-------- Task data --------

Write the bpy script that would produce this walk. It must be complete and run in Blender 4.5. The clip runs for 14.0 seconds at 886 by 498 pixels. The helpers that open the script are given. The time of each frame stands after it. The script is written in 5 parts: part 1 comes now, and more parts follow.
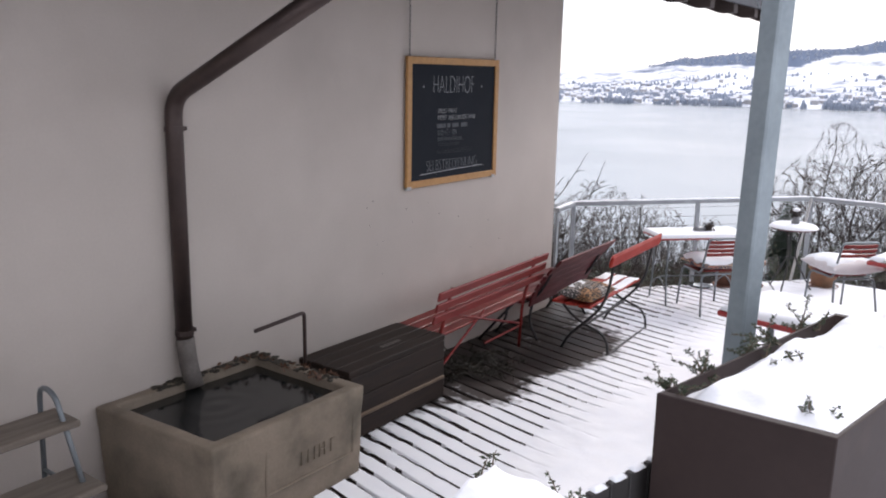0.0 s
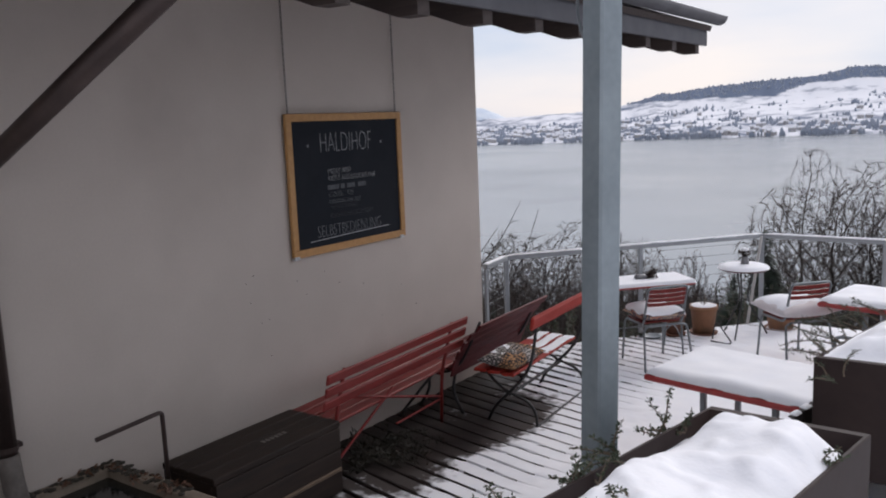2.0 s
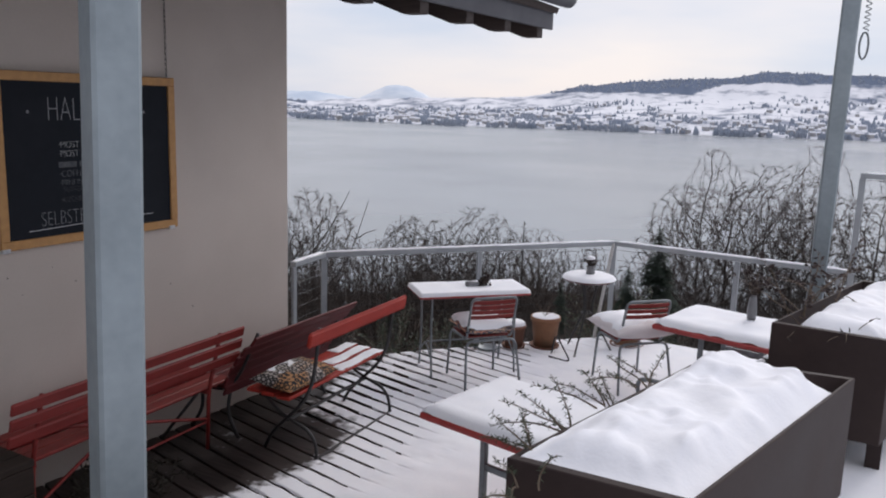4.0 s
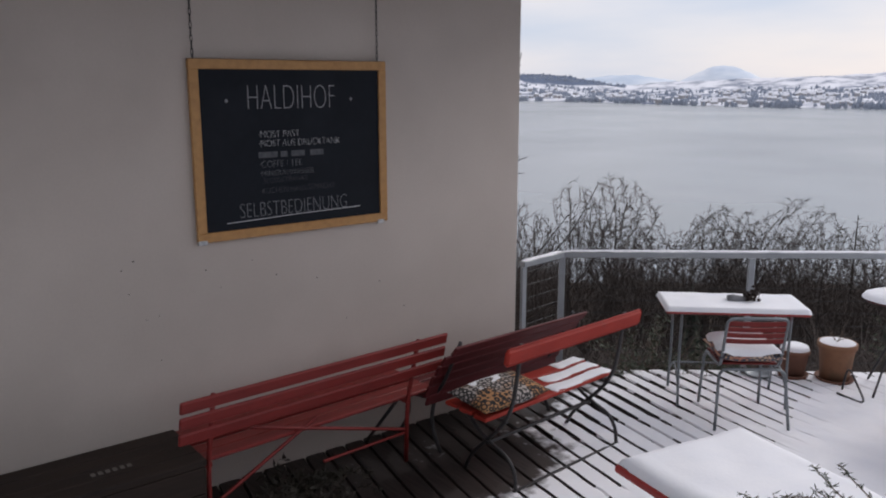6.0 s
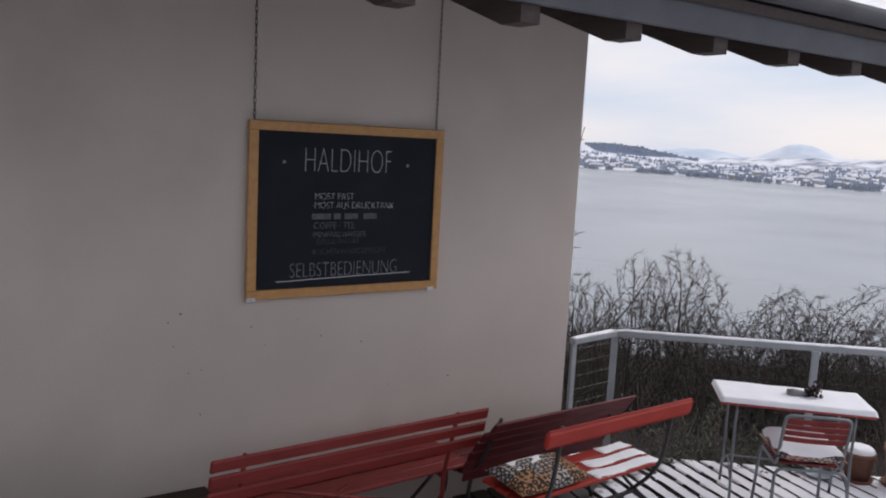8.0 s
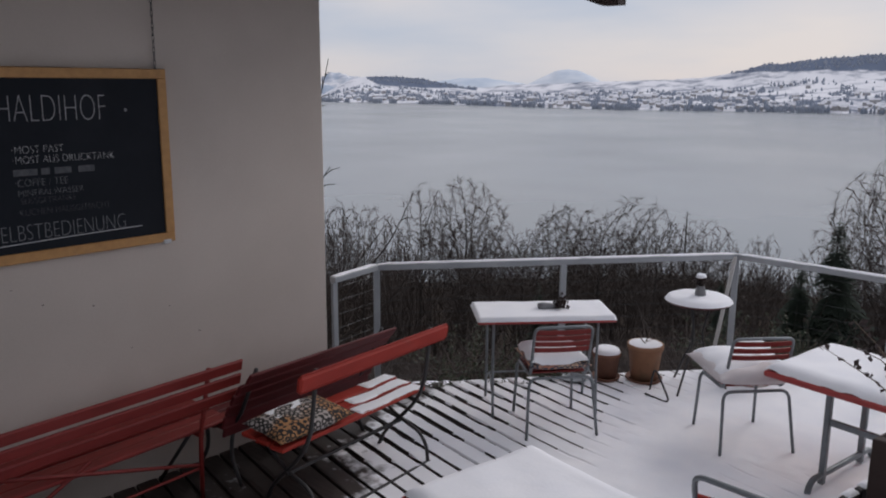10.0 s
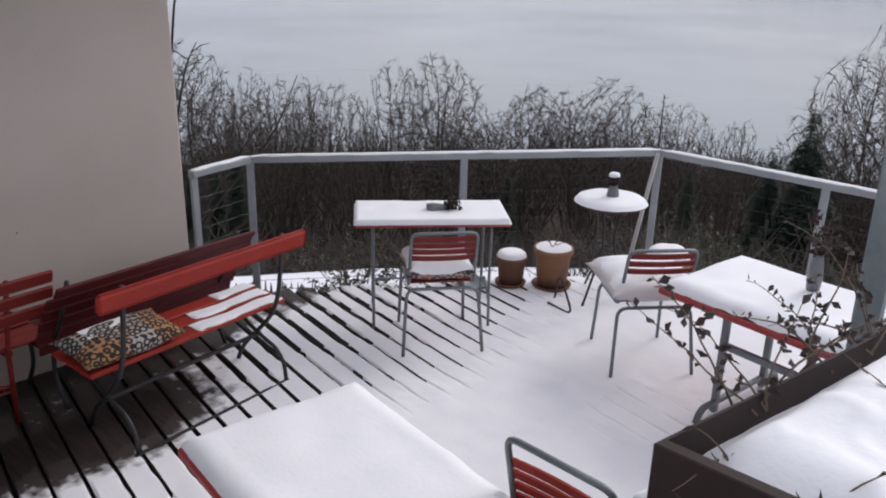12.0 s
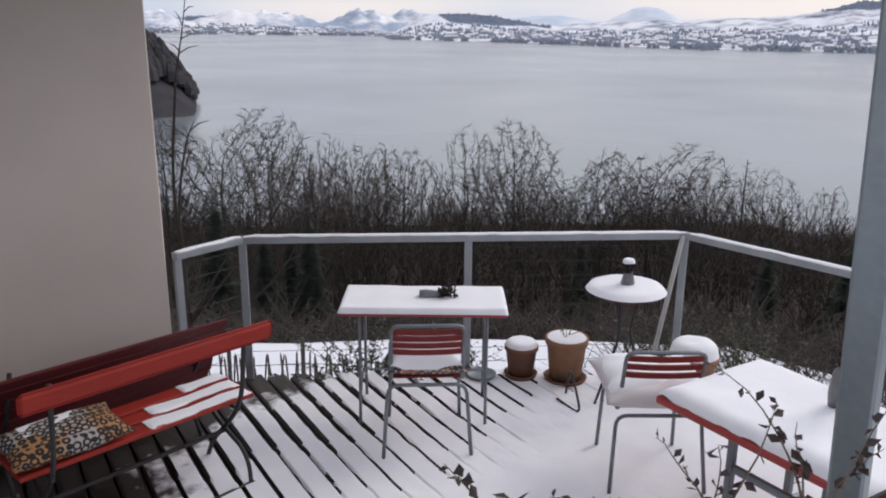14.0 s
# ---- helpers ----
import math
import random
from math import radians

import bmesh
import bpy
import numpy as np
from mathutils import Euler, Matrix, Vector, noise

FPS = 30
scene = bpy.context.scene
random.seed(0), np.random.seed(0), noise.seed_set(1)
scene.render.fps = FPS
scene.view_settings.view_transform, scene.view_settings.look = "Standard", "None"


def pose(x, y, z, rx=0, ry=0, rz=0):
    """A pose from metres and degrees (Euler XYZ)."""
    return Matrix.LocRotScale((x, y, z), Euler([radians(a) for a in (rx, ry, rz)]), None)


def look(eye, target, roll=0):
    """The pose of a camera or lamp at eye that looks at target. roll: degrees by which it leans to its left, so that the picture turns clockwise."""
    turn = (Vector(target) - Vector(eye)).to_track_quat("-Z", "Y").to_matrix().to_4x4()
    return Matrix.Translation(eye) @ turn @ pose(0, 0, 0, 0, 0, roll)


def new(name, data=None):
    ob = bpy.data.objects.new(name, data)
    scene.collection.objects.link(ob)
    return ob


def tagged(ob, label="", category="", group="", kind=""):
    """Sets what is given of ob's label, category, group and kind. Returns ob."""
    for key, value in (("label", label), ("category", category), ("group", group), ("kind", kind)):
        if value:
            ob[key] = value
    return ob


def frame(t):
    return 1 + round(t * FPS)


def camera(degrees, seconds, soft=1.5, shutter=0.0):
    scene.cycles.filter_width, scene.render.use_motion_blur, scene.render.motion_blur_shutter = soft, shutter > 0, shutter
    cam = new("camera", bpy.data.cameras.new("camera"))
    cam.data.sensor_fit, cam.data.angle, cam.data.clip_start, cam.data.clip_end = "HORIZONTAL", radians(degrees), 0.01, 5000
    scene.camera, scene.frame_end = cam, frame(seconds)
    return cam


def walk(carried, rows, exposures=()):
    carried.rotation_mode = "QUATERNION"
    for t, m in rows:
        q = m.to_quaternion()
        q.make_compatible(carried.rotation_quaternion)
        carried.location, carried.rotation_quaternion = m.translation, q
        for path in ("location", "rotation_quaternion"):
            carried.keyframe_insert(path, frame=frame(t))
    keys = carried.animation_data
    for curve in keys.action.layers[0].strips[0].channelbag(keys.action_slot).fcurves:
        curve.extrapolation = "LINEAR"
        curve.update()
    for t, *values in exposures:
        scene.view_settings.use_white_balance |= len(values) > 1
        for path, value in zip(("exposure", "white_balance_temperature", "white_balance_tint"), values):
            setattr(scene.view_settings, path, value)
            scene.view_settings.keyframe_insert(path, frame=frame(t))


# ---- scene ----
cam = camera(57.2, 14.0, soft=2.0)
PATH = [
    (0, (0.012, 0.023, 2.391), (-1.142, 1.601, 1.97), 1.1),
    (0.5, (0.001, 0.239, 2.399), (-1.036, 1.914, 2.052), 1.3),
    (1, (0.034, 0.391, 2.416), (-0.963, 2.093, 2.088), -0.0),
    (1.5, (0.151, 0.646, 2.422), (-0.94, 2.294, 2.115), -0.4),
    (2, (0.2, 0.944, 2.417), (-0.949, 2.553, 2.11), -2.3),
    (2.5, (0.287, 1.264, 2.423), (-0.808, 2.908, 2.113), -0.1),
    (3, (0.453, 1.602, 2.428), (-0.498, 3.325, 2.074), 1.9),
    (5.5, (0.431, 3.076, 2.409), (-0.847, 4.556, 1.988), -0.4),
    (6, (0.414, 3.261, 2.402), (-1.125, 4.473, 1.996), -0.0),
    (6.5, (0.426, 3.363, 2.452), (-1.244, 4.401, 2.085), 1.2),
    (7, (0.42, 3.358, 2.461), (-1.312, 4.318, 2.185), 2.2),
    (9.5, (0.403, 3.515, 2.445), (-0.972, 4.923, 2.089), 1.5),
    (10, (0.495, 3.686, 2.448), (-0.807, 5.151, 2.048), 0.3),
    (10.5, (0.592, 3.89, 2.458), (-0.63, 5.418, 2.039), 1.3),
    (11, (0.544, 4.19, 2.44), (-0.592, 5.767, 1.97), 1.6),
    (11.5, (0.512, 4.382, 2.422), (-0.649, 5.91, 1.858), 1.0),
    (12, (0.567, 4.673, 2.406), (-0.647, 6.108, 1.723), 1.5),
    (12.5, (0.588, 4.881, 2.368), (-0.623, 6.274, 1.596), 0.5),
    (13, (0.544, 5.058, 2.388), (-0.687, 6.441, 1.633), 2.5),
    (13.5, (0.584, 5.204, 2.427), (-0.71, 6.581, 1.771), 0.3),
    (14, (0.702, 5.376, 2.455), (-0.695, 6.7, 1.913), 0.5),
]

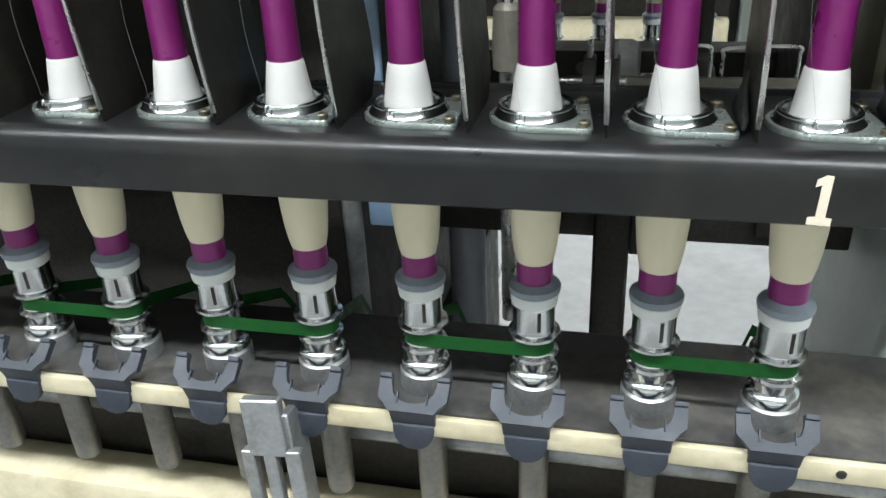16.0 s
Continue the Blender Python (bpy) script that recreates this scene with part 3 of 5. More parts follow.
def bottom_rollers(m, xs, x0, x1, detail=True):
    for s, label in ((0.0, "front"), (0.0385, "middle"), (0.0944, "back")):
        y, z = SH(s, 0)
        t = thing("bottom_roller", "long polished steel %s bottom roller with fluted bosses" % label, "roller", "bottom rollers")
        t.matrix_basis = m
        part("shaft", rod_x(x0, x1, y, z, 0.0118 if s else 0.0132), STEEL, t)
        first = None
        for x in xs:
            if first is None:
                first = part("fluted_boss", fluted(-0.0185 if s > 0.05 else -0.0125, 0.0185 if s > 0.05 else 0.0125, y, z, 0.0140, 44, bmesh.new()), STEEL, t, at=Matrix.Translation((x, 0, 0)), smooth=False)
            else:
                again(first, Matrix.Translation((x, 0, 0)), t)


SPINDLES = [0.14 - PITCH * k for k in range(10)]
bottom_rollers(Matrix(), SPINDLES, -0.9, 0.42)
bottom_rollers(NEXT, [0.14 - PITCH * k for k in range(32)], -2.4, 0.35)


def suction(m, x_from, count):
    t = thing("suction_tube", "shiny satin metal suction tube under the delivery rollers", "suction tube", "suction tubes")
    t.matrix_basis = m
    yc, zc = SH(-0.0370, -0.0060)
    arc = [SH(-0.0370 + 0.0228 * math.cos(radians(a)), -0.0060 + 0.0228 * math.sin(radians(a))) for a in range(-40, 241, 14)]
    seg = part("cover_segment", prism(arc, -0.0235, 0.0235, 0.0005), SATIN, t, "champagne satin cover segment")
    seg.matrix_basis = Matrix.Translation((x_from, 0, 0))
    for k in range(1, count * 2):
        again(seg, Matrix.Translation((x_from - PITCH * k, 0, 0)), t)
    core = part("core_tube", rod_x(x_from - PITCH * count * 2, x_from + 0.1, yc, zc, 0.0205), BLACK, t)
    # engraved leaf mark on each open segment
    for k in range(0, min(count, 4)):
        bm = bmesh.new()
        def on(u, v):
            a = radians(103) + v / 0.0228
            return Vector((x_from - ARM * k + u, *SH(-0.0370 + 0.0229 * math.cos(a), -0.0060 + 0.0229 * math.sin(a))))
        strokes = [[(-0.009, -0.001), (-0.005, 0.0), (0.0, 0.001), (0.005, 0.0005), (0.009, 0.001)]]
        for cx, cy, ang, ln, wd in LEAVES:
            ca, sa = math.cos(radians(ang)), math.sin(radians(ang))
            loop = [(cx + ca * ln * (1 - math.cos(q)) / 2 - sa * wd * math.sin(q), cy + sa * ln * (1 - math.cos(q)) / 2 + ca * wd * math.sin(q)) for q in [math.pi * 2 * i / 8 for i in range(9)]]
            strokes.append(loop)
        for st in strokes:
            sweep([on(u, v) for u, v in st], 0.00026, 5, bm)
        part("leaf_mark", bm, NICKEL, t)
        e = bmesh.new()
        prism(shx([(-0.060, 0.010), (-0.050, 0.016), (-0.042, 0.0175), (-0.044, 0.0165), (-0.052, 0.0145), (-0.0595, 0.0085)]), x_from - ARM * k - 0.0235, x_from - ARM * k - 0.0195, 0.0003, bm=e)
        part("end_clip", e, NICKEL, t)
    return t


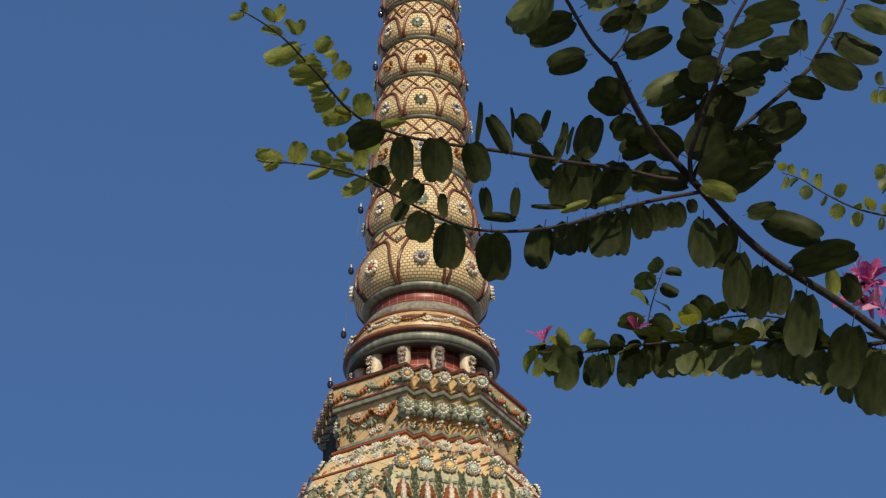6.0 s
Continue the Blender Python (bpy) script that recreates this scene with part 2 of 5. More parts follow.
def plan(a):
    """Half width of the plan, half of a face's flat part and one step of the corner, for a nominal half width."""
    w = SHARE * a
    if a > 2.7:                          # the cornices below the bell have broader faces and smaller steps
        a, w = 0.938 * a, 0.479 * a
    return a, w, (a - w) / STEPS


def flare(a, x, w):
    """The lowest cornices reach out farther on the weather side."""
    return -(w + (-x - w) * 1.13) if a > 3.3 and x < -w else x


def outline(nominal):
    """The plan of the chedi at a half width: a square whose corners are cut back in four steps."""
    a, w, s = plan(nominal)
    quarter = [(w, -a)]
    for k in range(STEPS):
        quarter += [(w + k * s, -a + (k + 1) * s), (w + (k + 1) * s, -a + (k + 1) * s)]
    pts = []
    for q in range(4):
        c, d = ((1, 0), (0, 1), (-1, 0), (0, -1))[q]
        pts += [(x * c - y * d, x * d + y * c) for x, y in quarter]
    return [(flare(nominal, x, w), y) for x, y in pts]


def loft(name, rows, material):
    """A body with the stepped plan, from rows (half width, height) from top to bottom, closed at both ends."""
    verts, faces, uvs = [], [], []
    n = len(outline(1.0))
    rows = rows[::-1]
    run = [0.0]
    for (a0, z0), (a1, z1) in zip(rows, rows[1:]):
        run.append(run[-1] + math.hypot(a1 - a0, z1 - z0))
    for a, z in rows:
        verts += [(x, y, z) for x, y in outline(a)]
    big = outline(max(a for a, _ in rows))
    along = [0.0]
    for k in range(n):
        p, q = big[k], big[(k + 1) % n]
        along.append(along[-1] + math.hypot(q[0] - p[0], q[1] - p[1]))
    for i in range(len(rows) - 1):
        for k in range(n):
            j = (k + 1) % n
            faces.append((i * n + k, i * n + j, (i + 1) * n + j, (i + 1) * n + k))
            uvs.append([(along[k], run[i]), (along[k + 1], run[i]), (along[k + 1], run[i + 1]), (along[k], run[i + 1])])
    for row in (0, len(rows) - 1):
        ring = tuple(range(row * n, row * n + n))
        faces.append(ring if row else ring[::-1])
        uvs.append([verts[v][:2] for v in faces[-1]])
    return mesh_of(name, verts, faces, [material], uvs=uvs)


def sweep(pts, normals, w, h):
    """A rounded rib laid along pts on a surface with those normals: vertices and faces."""
    verts, faces = [], []
    n = len(pts)
    for i, (p, nn) in enumerate(zip(pts, normals)):
        t = (pts[min(i + 1, n - 1)] - pts[max(i - 1, 0)]).normalized()
        s = t.cross(nn).normalized()
        verts += [p - s * w / 2 - nn * h * 0.4, p - s * w * 0.3 + nn * h * 0.8, p + nn * h, p + s * w * 0.3 + nn * h * 0.8, p + s * w / 2 - nn * h * 0.4]
    for i in range(n - 1):
        for k in range(4):
            faces.append((i * 5 + k, (i + 1) * 5 + k, (i + 1) * 5 + k + 1, i * 5 + k + 1))
    faces += [(4, 3, 2, 1, 0), tuple((n - 1) * 5 + k for k in range(5))]
    return verts, faces


def gather(pieces):
    verts, faces = [], []
    for v, f in pieces:
        o = len(verts)
        verts += list(v)
        faces += [tuple(i + o for i in q) for q in f]
    return verts, faces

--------

◆ Brief: Count the lines of the material that include the word "kind", then state only the total.

◆ Final result: 3